-------- Supplied records --------

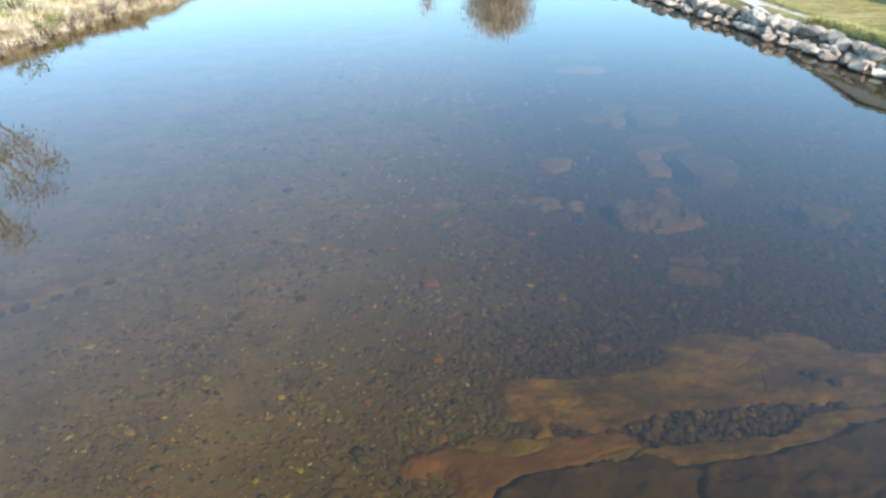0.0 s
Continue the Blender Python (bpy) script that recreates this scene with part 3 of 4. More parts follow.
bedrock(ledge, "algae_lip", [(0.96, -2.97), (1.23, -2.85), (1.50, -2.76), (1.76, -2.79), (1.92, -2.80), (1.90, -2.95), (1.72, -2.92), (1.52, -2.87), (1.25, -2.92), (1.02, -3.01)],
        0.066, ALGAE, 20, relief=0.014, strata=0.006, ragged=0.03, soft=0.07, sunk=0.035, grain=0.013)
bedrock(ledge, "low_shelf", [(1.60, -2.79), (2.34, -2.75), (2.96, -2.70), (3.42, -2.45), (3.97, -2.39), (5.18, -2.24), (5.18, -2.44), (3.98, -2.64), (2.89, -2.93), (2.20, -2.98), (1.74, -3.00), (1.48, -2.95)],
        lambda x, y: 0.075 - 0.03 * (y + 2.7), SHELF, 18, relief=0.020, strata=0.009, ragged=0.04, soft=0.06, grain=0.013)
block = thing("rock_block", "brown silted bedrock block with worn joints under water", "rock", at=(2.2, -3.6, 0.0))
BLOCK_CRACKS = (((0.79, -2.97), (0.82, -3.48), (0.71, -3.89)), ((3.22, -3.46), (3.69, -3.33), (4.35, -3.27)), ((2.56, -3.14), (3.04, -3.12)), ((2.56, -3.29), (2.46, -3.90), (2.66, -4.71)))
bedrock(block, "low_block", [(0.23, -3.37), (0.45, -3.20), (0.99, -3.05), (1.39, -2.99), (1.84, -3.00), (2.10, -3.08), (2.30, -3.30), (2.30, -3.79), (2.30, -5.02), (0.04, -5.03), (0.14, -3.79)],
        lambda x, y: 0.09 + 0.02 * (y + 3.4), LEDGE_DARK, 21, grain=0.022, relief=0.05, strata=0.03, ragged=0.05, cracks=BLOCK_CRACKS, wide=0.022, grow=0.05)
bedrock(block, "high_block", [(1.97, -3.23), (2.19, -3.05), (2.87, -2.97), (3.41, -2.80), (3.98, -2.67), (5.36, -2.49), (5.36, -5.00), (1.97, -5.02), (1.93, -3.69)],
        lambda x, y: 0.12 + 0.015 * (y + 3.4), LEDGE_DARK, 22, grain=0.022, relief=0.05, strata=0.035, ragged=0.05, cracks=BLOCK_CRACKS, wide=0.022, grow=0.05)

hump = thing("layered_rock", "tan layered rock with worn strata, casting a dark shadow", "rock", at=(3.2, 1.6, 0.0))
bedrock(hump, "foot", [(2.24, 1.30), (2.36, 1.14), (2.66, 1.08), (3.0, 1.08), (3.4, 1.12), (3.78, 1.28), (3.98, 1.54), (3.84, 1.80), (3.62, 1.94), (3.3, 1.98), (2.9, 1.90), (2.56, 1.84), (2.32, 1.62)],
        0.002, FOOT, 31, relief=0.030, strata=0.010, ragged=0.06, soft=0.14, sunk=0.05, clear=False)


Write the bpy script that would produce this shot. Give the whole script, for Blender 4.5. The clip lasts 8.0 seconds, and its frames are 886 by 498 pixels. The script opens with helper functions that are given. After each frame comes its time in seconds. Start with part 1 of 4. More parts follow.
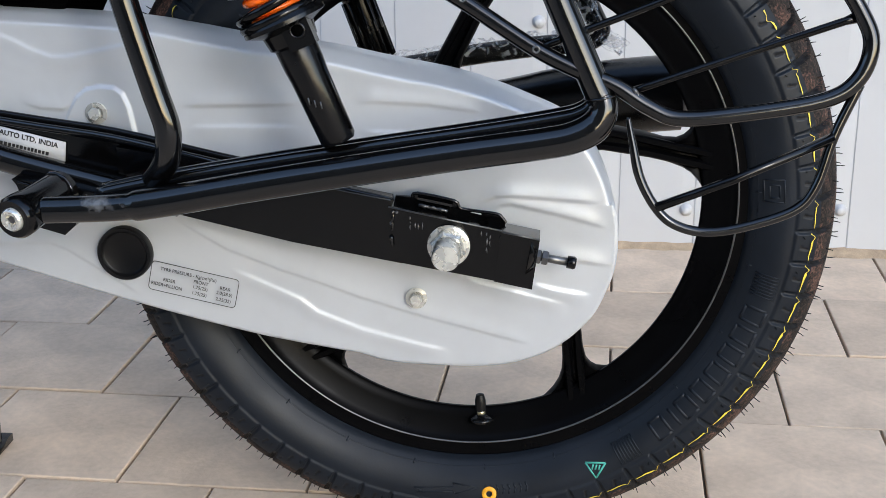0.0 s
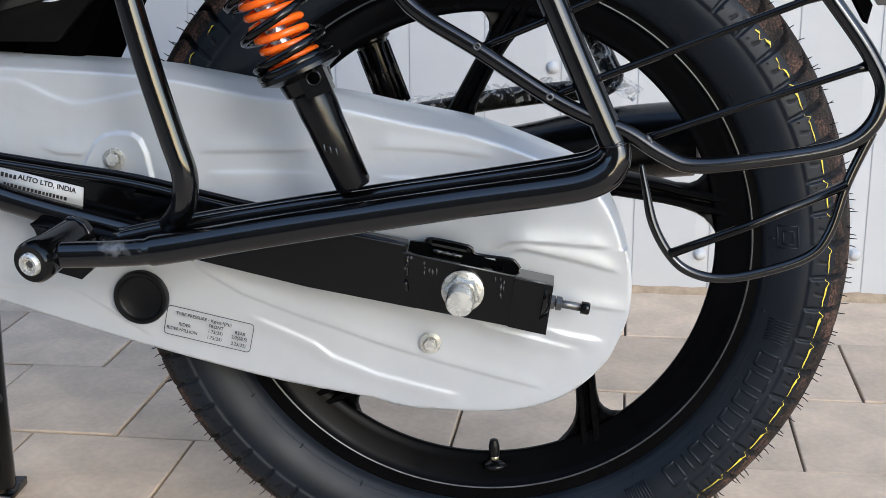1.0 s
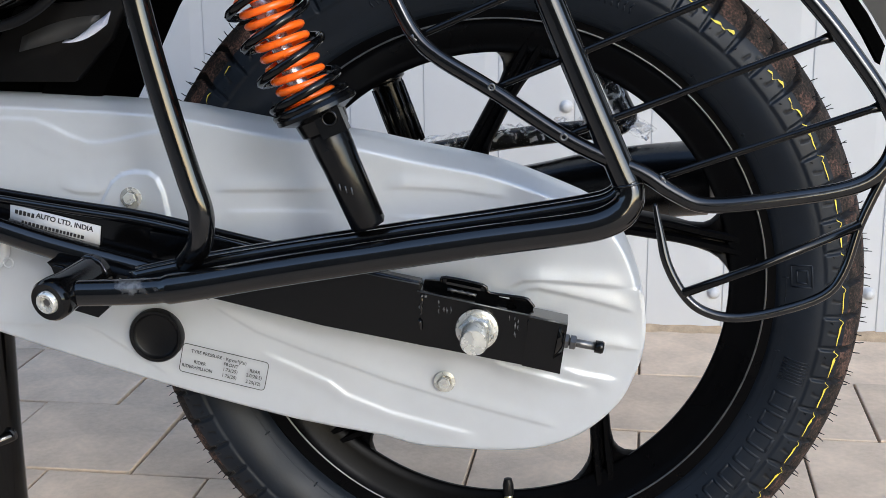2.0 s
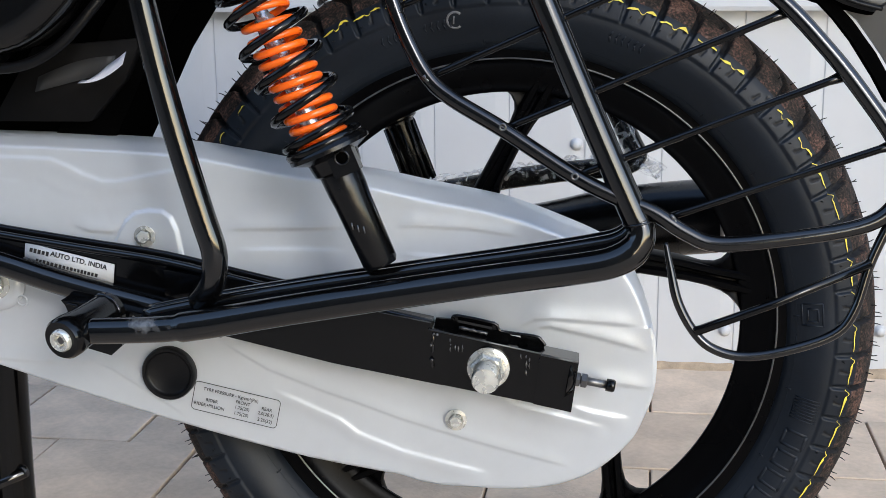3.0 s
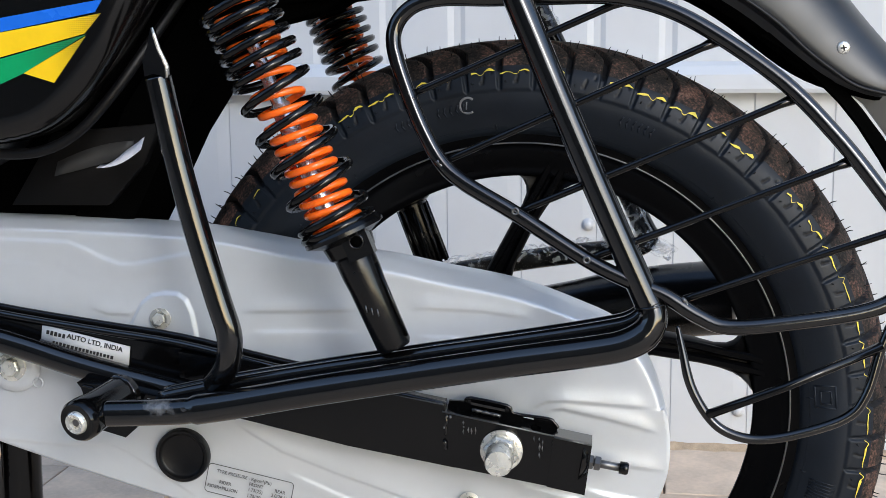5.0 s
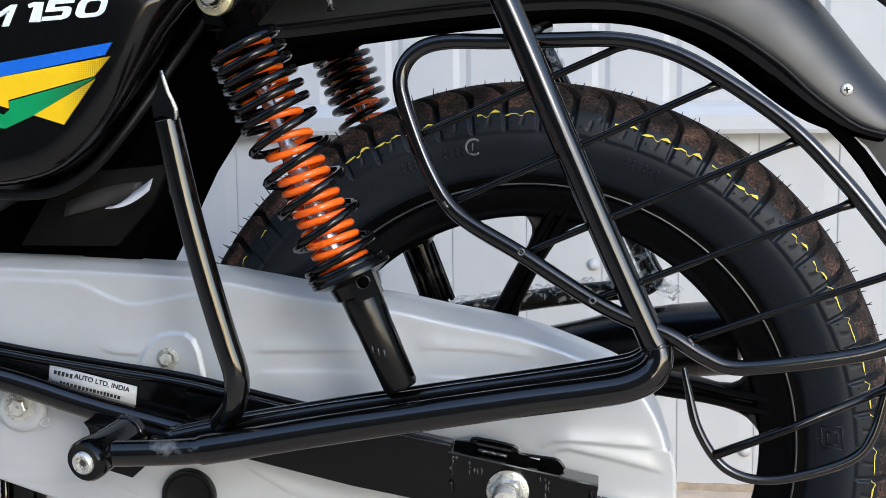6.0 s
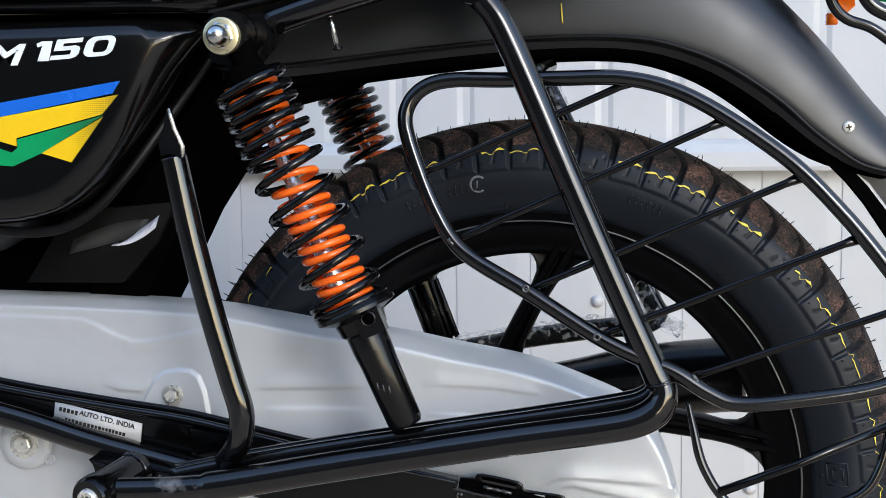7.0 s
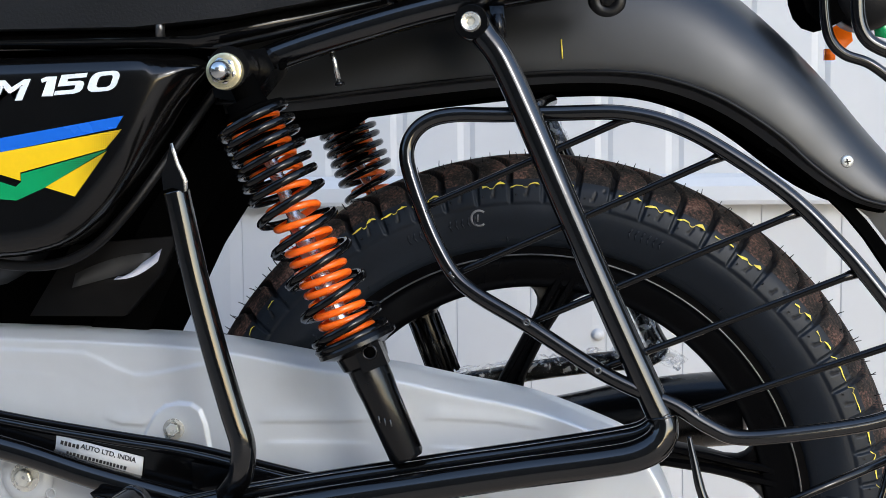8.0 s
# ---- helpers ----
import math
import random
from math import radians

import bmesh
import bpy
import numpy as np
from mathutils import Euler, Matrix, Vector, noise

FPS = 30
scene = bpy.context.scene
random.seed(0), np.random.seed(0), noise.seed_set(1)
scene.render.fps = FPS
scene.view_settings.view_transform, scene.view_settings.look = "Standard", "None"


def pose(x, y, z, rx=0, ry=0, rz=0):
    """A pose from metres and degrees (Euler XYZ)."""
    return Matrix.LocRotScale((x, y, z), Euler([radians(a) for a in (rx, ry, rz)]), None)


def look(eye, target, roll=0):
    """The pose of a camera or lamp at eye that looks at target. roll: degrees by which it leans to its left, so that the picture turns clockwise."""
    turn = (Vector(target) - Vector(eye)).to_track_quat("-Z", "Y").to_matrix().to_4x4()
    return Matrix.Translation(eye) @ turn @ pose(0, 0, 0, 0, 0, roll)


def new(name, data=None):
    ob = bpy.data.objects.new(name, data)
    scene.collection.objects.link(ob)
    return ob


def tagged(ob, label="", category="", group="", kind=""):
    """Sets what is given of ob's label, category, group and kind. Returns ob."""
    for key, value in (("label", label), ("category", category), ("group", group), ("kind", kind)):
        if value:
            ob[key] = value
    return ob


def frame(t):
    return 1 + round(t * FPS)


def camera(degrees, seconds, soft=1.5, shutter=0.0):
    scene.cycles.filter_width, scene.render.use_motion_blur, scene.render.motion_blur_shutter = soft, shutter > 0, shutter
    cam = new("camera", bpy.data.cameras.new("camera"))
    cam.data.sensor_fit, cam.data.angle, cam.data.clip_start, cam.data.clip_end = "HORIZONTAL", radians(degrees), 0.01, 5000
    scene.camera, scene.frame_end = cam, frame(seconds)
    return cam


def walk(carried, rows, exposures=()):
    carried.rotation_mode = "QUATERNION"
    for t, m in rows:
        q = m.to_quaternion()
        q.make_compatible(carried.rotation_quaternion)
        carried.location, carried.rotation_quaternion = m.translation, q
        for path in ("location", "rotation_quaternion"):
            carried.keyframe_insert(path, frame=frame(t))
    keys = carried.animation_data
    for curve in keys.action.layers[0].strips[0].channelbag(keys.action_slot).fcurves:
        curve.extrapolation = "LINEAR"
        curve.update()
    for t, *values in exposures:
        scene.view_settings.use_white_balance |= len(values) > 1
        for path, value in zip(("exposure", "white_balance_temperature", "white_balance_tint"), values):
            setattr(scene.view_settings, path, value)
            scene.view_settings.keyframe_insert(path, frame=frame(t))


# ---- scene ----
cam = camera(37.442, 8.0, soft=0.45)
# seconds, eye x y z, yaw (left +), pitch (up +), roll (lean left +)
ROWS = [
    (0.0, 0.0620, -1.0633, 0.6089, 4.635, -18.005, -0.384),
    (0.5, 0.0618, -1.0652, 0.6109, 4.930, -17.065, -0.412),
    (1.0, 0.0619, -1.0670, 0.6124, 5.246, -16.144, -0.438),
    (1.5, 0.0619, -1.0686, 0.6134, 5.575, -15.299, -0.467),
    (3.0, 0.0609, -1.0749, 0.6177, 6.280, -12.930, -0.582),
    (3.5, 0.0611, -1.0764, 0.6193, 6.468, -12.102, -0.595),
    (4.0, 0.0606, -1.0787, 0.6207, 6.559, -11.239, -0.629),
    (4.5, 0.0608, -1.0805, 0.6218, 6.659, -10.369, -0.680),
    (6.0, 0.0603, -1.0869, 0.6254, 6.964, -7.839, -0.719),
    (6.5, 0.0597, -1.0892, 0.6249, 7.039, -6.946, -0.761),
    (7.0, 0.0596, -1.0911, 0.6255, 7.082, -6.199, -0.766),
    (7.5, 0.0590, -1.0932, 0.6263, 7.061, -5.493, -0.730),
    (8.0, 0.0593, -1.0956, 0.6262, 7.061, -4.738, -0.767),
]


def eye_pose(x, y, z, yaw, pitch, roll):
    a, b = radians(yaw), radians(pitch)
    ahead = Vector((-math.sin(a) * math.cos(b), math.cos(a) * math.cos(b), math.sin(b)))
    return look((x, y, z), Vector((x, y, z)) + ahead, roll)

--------

**Exercise instructions**
Pictures don't belong in the copy. Transcribe every record exactly as it appears.

**Task output**
0.0 s
Continue the Blender Python (bpy) script that recreates this scene with part 3 of 4. More parts follow.
bedrock(ledge, "algae_lip", [(0.96, -2.97), (1.23, -2.85), (1.50, -2.76), (1.76, -2.79), (1.92, -2.80), (1.90, -2.95), (1.72, -2.92), (1.52, -2.87), (1.25, -2.92), (1.02, -3.01)],
        0.066, ALGAE, 20, relief=0.014, strata=0.006, ragged=0.03, soft=0.07, sunk=0.035, grain=0.013)
bedrock(ledge, "low_shelf", [(1.60, -2.79), (2.34, -2.75), (2.96, -2.70), (3.42, -2.45), (3.97, -2.39), (5.18, -2.24), (5.18, -2.44), (3.98, -2.64), (2.89, -2.93), (2.20, -2.98), (1.74, -3.00), (1.48, -2.95)],
        lambda x, y: 0.075 - 0.03 * (y + 2.7), SHELF, 18, relief=0.020, strata=0.009, ragged=0.04, soft=0.06, grain=0.013)
block = thing("rock_block", "brown silted bedrock block with worn joints under water", "rock", at=(2.2, -3.6, 0.0))
BLOCK_CRACKS = (((0.79, -2.97), (0.82, -3.48), (0.71, -3.89)), ((3.22, -3.46), (3.69, -3.33), (4.35, -3.27)), ((2.56, -3.14), (3.04, -3.12)), ((2.56, -3.29), (2.46, -3.90), (2.66, -4.71)))
bedrock(block, "low_block", [(0.23, -3.37), (0.45, -3.20), (0.99, -3.05), (1.39, -2.99), (1.84, -3.00), (2.10, -3.08), (2.30, -3.30), (2.30, -3.79), (2.30, -5.02), (0.04, -5.03), (0.14, -3.79)],
        lambda x, y: 0.09 + 0.02 * (y + 3.4), LEDGE_DARK, 21, grain=0.022, relief=0.05, strata=0.03, ragged=0.05, cracks=BLOCK_CRACKS, wide=0.022, grow=0.05)
bedrock(block, "high_block", [(1.97, -3.23), (2.19, -3.05), (2.87, -2.97), (3.41, -2.80), (3.98, -2.67), (5.36, -2.49), (5.36, -5.00), (1.97, -5.02), (1.93, -3.69)],
        lambda x, y: 0.12 + 0.015 * (y + 3.4), LEDGE_DARK, 22, grain=0.022, relief=0.05, strata=0.035, ragged=0.05, cracks=BLOCK_CRACKS, wide=0.022, grow=0.05)

hump = thing("layered_rock", "tan layered rock with worn strata, casting a dark shadow", "rock", at=(3.2, 1.6, 0.0))
bedrock(hump, "foot", [(2.24, 1.30), (2.36, 1.14), (2.66, 1.08), (3.0, 1.08), (3.4, 1.12), (3.78, 1.28), (3.98, 1.54), (3.84, 1.80), (3.62, 1.94), (3.3, 1.98), (2.9, 1.90), (2.56, 1.84), (2.32, 1.62)],
        0.002, FOOT, 31, relief=0.030, strata=0.010, ragged=0.06, soft=0.14, sunk=0.05, clear=False)


Write the bpy script that would produce this shot. Give the whole script, for Blender 4.5. The clip lasts 8.0 seconds, and its frames are 886 by 498 pixels. The script opens with helper functions that are given. After each frame comes its time in seconds. Start with part 1 of 4. More parts follow.
0.0 s
1.0 s
2.0 s
3.0 s
5.0 s
6.0 s
7.0 s
8.0 s
# ---- helpers ----
import math
import random
from math import radians

import bmesh
import bpy
import numpy as np
from mathutils import Euler, Matrix, Vector, noise

FPS = 30
scene = bpy.context.scene
random.seed(0), np.random.seed(0), noise.seed_set(1)
scene.render.fps = FPS
scene.view_settings.view_transform, scene.view_settings.look = "Standard", "None"


def pose(x, y, z, rx=0, ry=0, rz=0):
    """A pose from metres and degrees (Euler XYZ)."""
    return Matrix.LocRotScale((x, y, z), Euler([radians(a) for a in (rx, ry, rz)]), None)


def look(eye, target, roll=0):
    """The pose of a camera or lamp at eye that looks at target. roll: degrees by which it leans to its left, so that the picture turns clockwise."""
    turn = (Vector(target) - Vector(eye)).to_track_quat("-Z", "Y").to_matrix().to_4x4()
    return Matrix.Translation(eye) @ turn @ pose(0, 0, 0, 0, 0, roll)


def new(name, data=None):
    ob = bpy.data.objects.new(name, data)
    scene.collection.objects.link(ob)
    return ob


def tagged(ob, label="", category="", group="", kind=""):
    """Sets what is given of ob's label, category, group and kind. Returns ob."""
    for key, value in (("label", label), ("category", category), ("group", group), ("kind", kind)):
        if value:
            ob[key] = value
    return ob


def frame(t):
    return 1 + round(t * FPS)


def camera(degrees, seconds, soft=1.5, shutter=0.0):
    scene.cycles.filter_width, scene.render.use_motion_blur, scene.render.motion_blur_shutter = soft, shutter > 0, shutter
    cam = new("camera", bpy.data.cameras.new("camera"))
    cam.data.sensor_fit, cam.data.angle, cam.data.clip_start, cam.data.clip_end = "HORIZONTAL", radians(degrees), 0.01, 5000
    scene.camera, scene.frame_end = cam, frame(seconds)
    return cam


def walk(carried, rows, exposures=()):
    carried.rotation_mode = "QUATERNION"
    for t, m in rows:
        q = m.to_quaternion()
        q.make_compatible(carried.rotation_quaternion)
        carried.location, carried.rotation_quaternion = m.translation, q
        for path in ("location", "rotation_quaternion"):
            carried.keyframe_insert(path, frame=frame(t))
    keys = carried.animation_data
    for curve in keys.action.layers[0].strips[0].channelbag(keys.action_slot).fcurves:
        curve.extrapolation = "LINEAR"
        curve.update()
    for t, *values in exposures:
        scene.view_settings.use_white_balance |= len(values) > 1
        for path, value in zip(("exposure", "white_balance_temperature", "white_balance_tint"), values):
            setattr(scene.view_settings, path, value)
            scene.view_settings.keyframe_insert(path, frame=frame(t))


# ---- scene ----
cam = camera(37.442, 8.0, soft=0.45)
# seconds, eye x y z, yaw (left +), pitch (up +), roll (lean left +)
ROWS = [
    (0.0, 0.0620, -1.0633, 0.6089, 4.635, -18.005, -0.384),
    (0.5, 0.0618, -1.0652, 0.6109, 4.930, -17.065, -0.412),
    (1.0, 0.0619, -1.0670, 0.6124, 5.246, -16.144, -0.438),
    (1.5, 0.0619, -1.0686, 0.6134, 5.575, -15.299, -0.467),
    (3.0, 0.0609, -1.0749, 0.6177, 6.280, -12.930, -0.582),
    (3.5, 0.0611, -1.0764, 0.6193, 6.468, -12.102, -0.595),
    (4.0, 0.0606, -1.0787, 0.6207, 6.559, -11.239, -0.629),
    (4.5, 0.0608, -1.0805, 0.6218, 6.659, -10.369, -0.680),
    (6.0, 0.0603, -1.0869, 0.6254, 6.964, -7.839, -0.719),
    (6.5, 0.0597, -1.0892, 0.6249, 7.039, -6.946, -0.761),
    (7.0, 0.0596, -1.0911, 0.6255, 7.082, -6.199, -0.766),
    (7.5, 0.0590, -1.0932, 0.6263, 7.061, -5.493, -0.730),
    (8.0, 0.0593, -1.0956, 0.6262, 7.061, -4.738, -0.767),
]


def eye_pose(x, y, z, yaw, pitch, roll):
    a, b = radians(yaw), radians(pitch)
    ahead = Vector((-math.sin(a) * math.cos(b), math.cos(a) * math.cos(b), math.sin(b)))
    return look((x, y, z), Vector((x, y, z)) + ahead, roll)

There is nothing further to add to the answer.